JOHN CREASEY Beauty Queen Killer

JOHN CREASEY – So Young, So Cold, So Fair. Dell #985, paperback, August 1958. Hardcover editions: Harper & Brothers, US, 1956, as Beauty Queen Killer; UK, Hodder & Stoughton, 1954, as A Beauty for Inspector West. Reprinted several other times in paperback, including Berkley F1095 (1965), and Pan-UK (1956).

   I think I like the British title best, but the one they came up with for the Dell paperback, which is the one I just read, has a certain poetic ring to it. (It comes from the ballad “St. James Infirmary,” if it sounded familiar to you and couldn’t quite place it.)

   I don’t usually read novels with serial killers in them, but this one sort of sneaked up on me, and I’d long since committed myself to it before I realized it.

JOHN CREASEY Beauty Queen Killer

   Being killed, in methodical but not identical fashion – the killer being content to use any method that works – are the local district winners of a beauty contest being sponsored by a London soap company. And when the papers find out about it, their banner headlines make Inspector Roger “Handsome” West wish that maybe he was in another line of work.

   There are a lot of clues to be followed up on, some of them straightforward, some of them contradictory, and it takes all of West’s efforts throughout the book to determine which is which. But this is no mere novel of detection. There are several action scenes every so often designed to pump up the reader’s interest, and very effectively, too.

JOHN CREASEY Beauty Queen Killer

   Complicating matters somewhat is that West has been assigned an assistant copper he doesn’t particularly like, but since it happens that DI Turnbull saves West’s life early on in the tale, he’s forced to keep him on the case. A roving eye for the ladies is one of Turnbull’s flaws, and in this case, it’s one of the beauty queens who attracts his immediate attention, which makes her present two suitors, both suspects, as it turns out, rather annoyed. (It is hard to say which one over the other.)

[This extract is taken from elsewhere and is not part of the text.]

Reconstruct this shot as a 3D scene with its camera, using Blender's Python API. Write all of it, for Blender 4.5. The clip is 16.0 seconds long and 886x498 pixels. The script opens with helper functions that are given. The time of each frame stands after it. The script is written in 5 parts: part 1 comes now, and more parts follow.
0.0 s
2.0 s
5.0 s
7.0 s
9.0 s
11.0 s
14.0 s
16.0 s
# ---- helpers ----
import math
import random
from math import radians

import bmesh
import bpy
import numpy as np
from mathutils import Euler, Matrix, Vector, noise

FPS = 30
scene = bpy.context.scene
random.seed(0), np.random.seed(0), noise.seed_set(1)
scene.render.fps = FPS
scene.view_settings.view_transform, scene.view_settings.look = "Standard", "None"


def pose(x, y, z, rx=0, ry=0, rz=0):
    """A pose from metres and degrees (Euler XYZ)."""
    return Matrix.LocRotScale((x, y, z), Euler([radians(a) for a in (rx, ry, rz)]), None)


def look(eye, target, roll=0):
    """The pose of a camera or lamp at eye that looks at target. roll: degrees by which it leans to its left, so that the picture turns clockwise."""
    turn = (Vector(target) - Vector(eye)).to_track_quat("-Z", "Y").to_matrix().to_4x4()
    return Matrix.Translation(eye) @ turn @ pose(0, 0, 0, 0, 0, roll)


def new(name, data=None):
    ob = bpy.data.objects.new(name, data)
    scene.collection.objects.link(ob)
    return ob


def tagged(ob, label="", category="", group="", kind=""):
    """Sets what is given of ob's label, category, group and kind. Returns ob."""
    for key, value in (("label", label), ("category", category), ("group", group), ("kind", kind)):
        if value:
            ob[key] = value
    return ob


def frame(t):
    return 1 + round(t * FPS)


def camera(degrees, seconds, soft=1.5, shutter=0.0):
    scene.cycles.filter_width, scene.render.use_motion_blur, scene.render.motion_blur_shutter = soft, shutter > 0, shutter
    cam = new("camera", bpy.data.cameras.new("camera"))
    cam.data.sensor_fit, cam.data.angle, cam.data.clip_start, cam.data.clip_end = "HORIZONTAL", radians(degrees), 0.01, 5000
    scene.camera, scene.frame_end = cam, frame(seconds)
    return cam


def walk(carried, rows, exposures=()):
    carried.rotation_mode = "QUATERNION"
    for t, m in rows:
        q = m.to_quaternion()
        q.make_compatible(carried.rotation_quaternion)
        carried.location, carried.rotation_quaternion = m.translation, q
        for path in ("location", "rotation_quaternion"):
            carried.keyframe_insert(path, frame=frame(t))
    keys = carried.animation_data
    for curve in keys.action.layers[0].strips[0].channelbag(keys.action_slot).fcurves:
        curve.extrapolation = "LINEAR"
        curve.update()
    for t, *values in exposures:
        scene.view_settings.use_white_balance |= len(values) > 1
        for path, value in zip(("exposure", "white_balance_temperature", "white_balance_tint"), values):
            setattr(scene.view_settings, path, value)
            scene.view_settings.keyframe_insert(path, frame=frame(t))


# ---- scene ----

   So this is the story that Creasey does a fine job with, although in somehwat of a heavy-handed fashion. As a detective story, it is rather a straightforward one. It is difficult to say how he manages to keep his cards so well hidden that the killer comes as a surprise, and yet an obvious one, but he does.

   Or at least I think so. Now that the book is finished, I might want to go back and see if it all holds together. But I won’t, simply because maybe it won’t. Hold together, that is. I’m going to leave well enough alone.